Consider Retool or Appsmith when your team needs internal tools that connect to production databases and APIs but does not want to write frontend code. If your use case is admin panels, customer support dashboards, or operational CRUD applications, these platforms deliver faster than building from scratch in any Python framework. Appsmith provides the added benefit of being open source and self-hostable, while Retool offers a more polished managed experience.
Consider Budibase when you want the low-code internal tool approach but also need a built-in database and prefer an open-source, self-hosted solution with workflow automation capabilities baked in from the start.
Migration Considerations
Moving from Streamlit to Dash is the most natural migration path since both are Python frameworks. Your data processing and visualization logic (pandas, Plotly, matplotlib) transfers directly. The main rewrite effort involves converting Streamlit's linear script flow into Dash's callback pattern. Expect to restructure how state flows through your application, but your core data pipeline code stays intact.

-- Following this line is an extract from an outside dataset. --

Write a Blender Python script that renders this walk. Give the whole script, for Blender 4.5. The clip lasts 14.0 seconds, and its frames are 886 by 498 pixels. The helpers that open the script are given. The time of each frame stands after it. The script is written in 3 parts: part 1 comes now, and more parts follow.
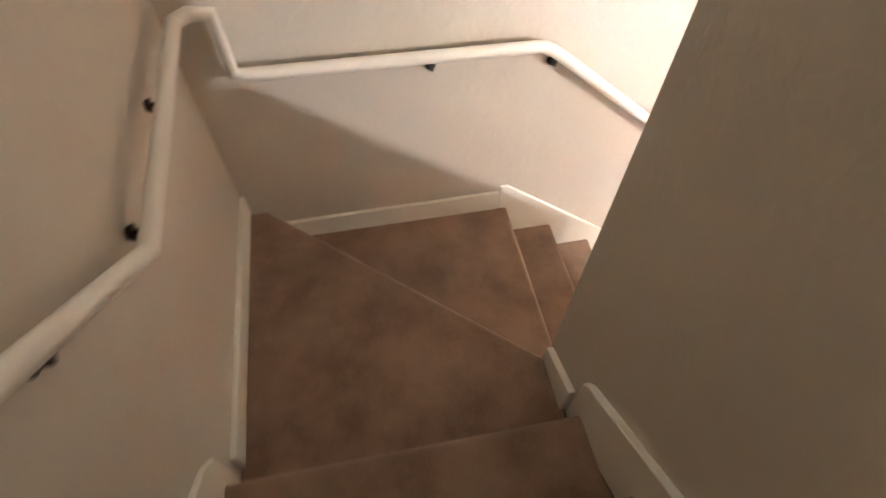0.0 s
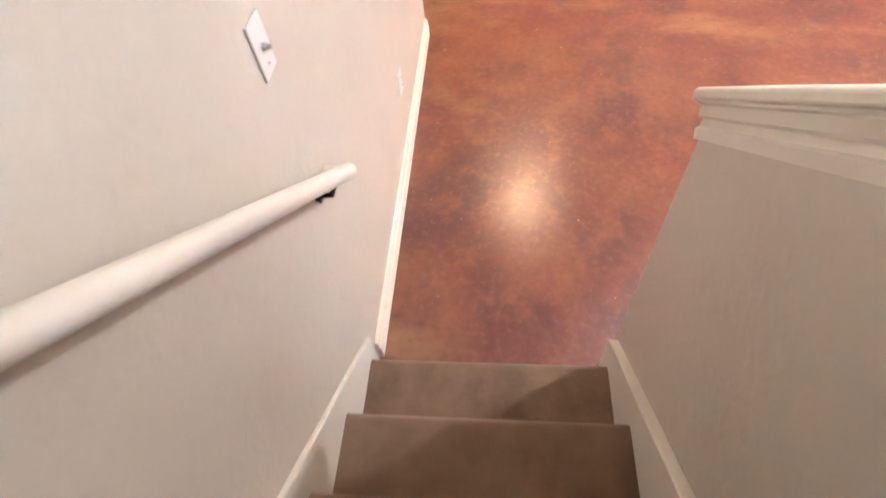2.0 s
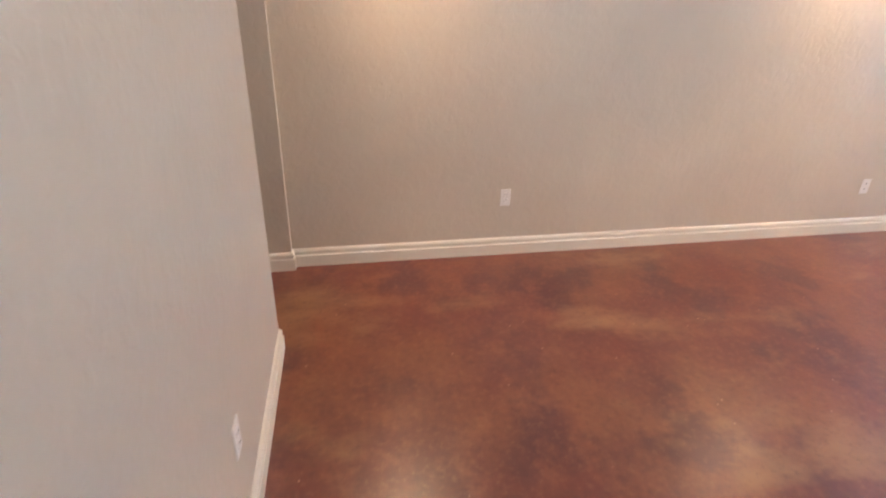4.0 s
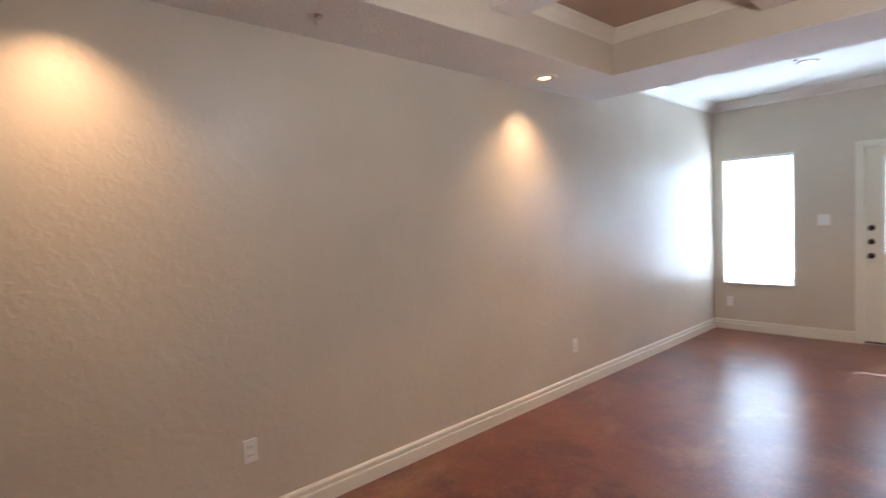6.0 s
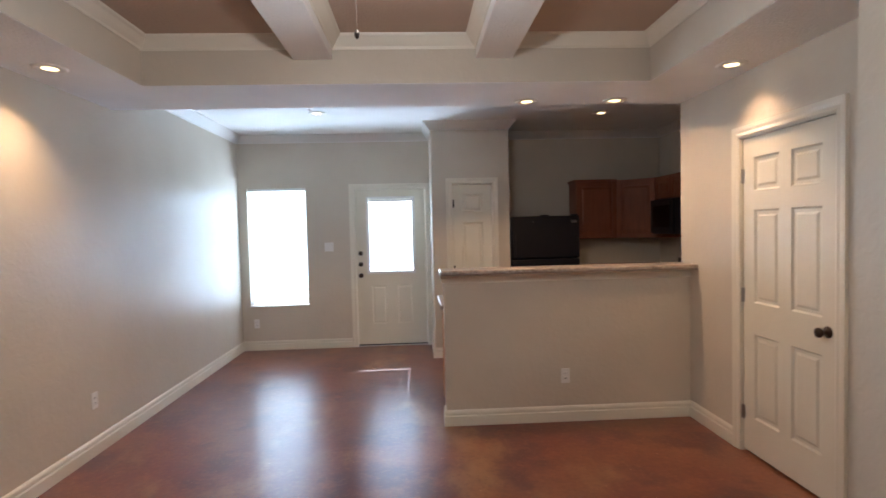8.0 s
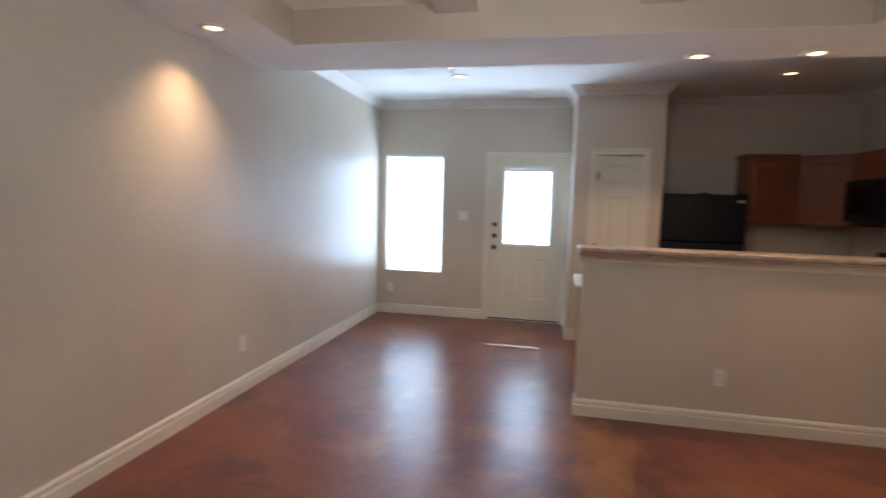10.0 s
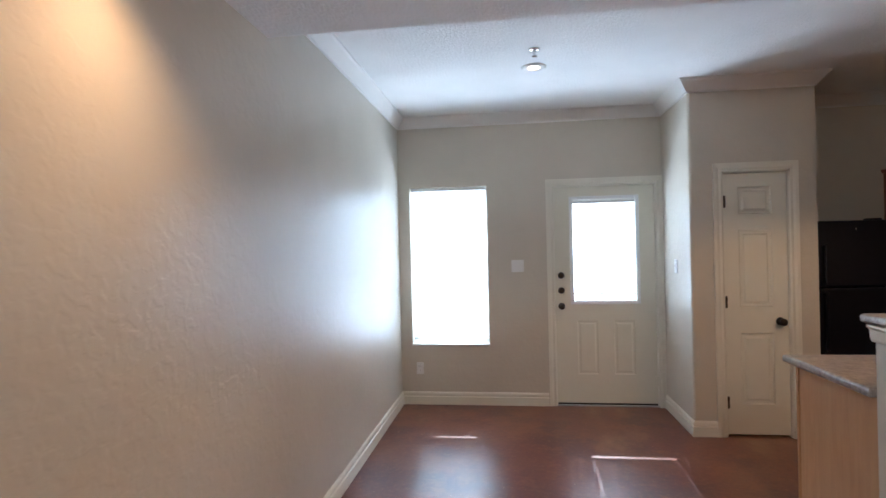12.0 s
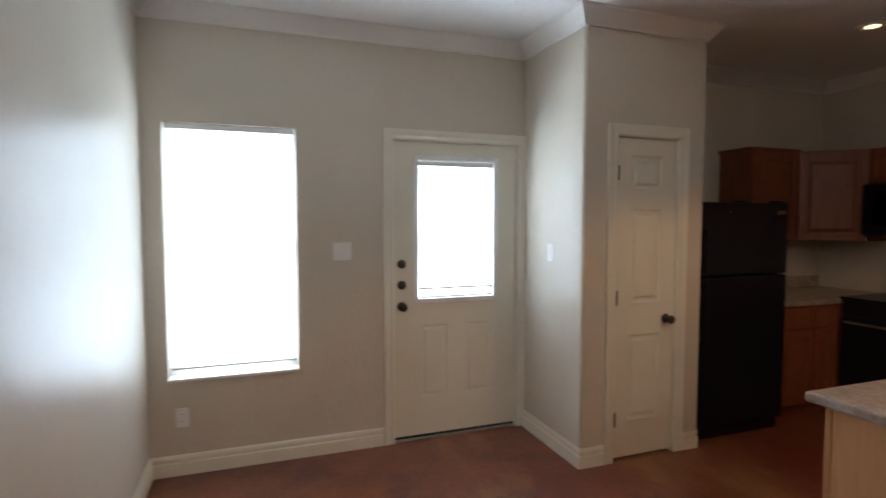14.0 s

Migrating to Gradio is straightforward if your Streamlit app is primarily a model demo wrapper. Extract your inference function, define Gradio inputs and outputs, and the framework handles the rest. Apps that rely heavily on Streamlit-specific widgets or multi-page navigation will need more substantial rework.
Moving to low-code platforms (Retool, Appsmith, Budibase) represents a paradigm shift rather than a code migration. You will rebuild your application visually, connecting to the same data sources but through the platform's connectors rather than Python code. The benefit is faster iteration on standard internal tool patterns; the cost is reduced flexibility for custom logic. We recommend keeping any complex data transformation logic in backend services and having the low-code platform call those APIs.
For any migration, we recommend running a parallel pilot: build one representative feature in the target platform before committing to a full migration. This surfaces integration issues, performance characteristics, and team adoption challenges early, before you have invested significant effort.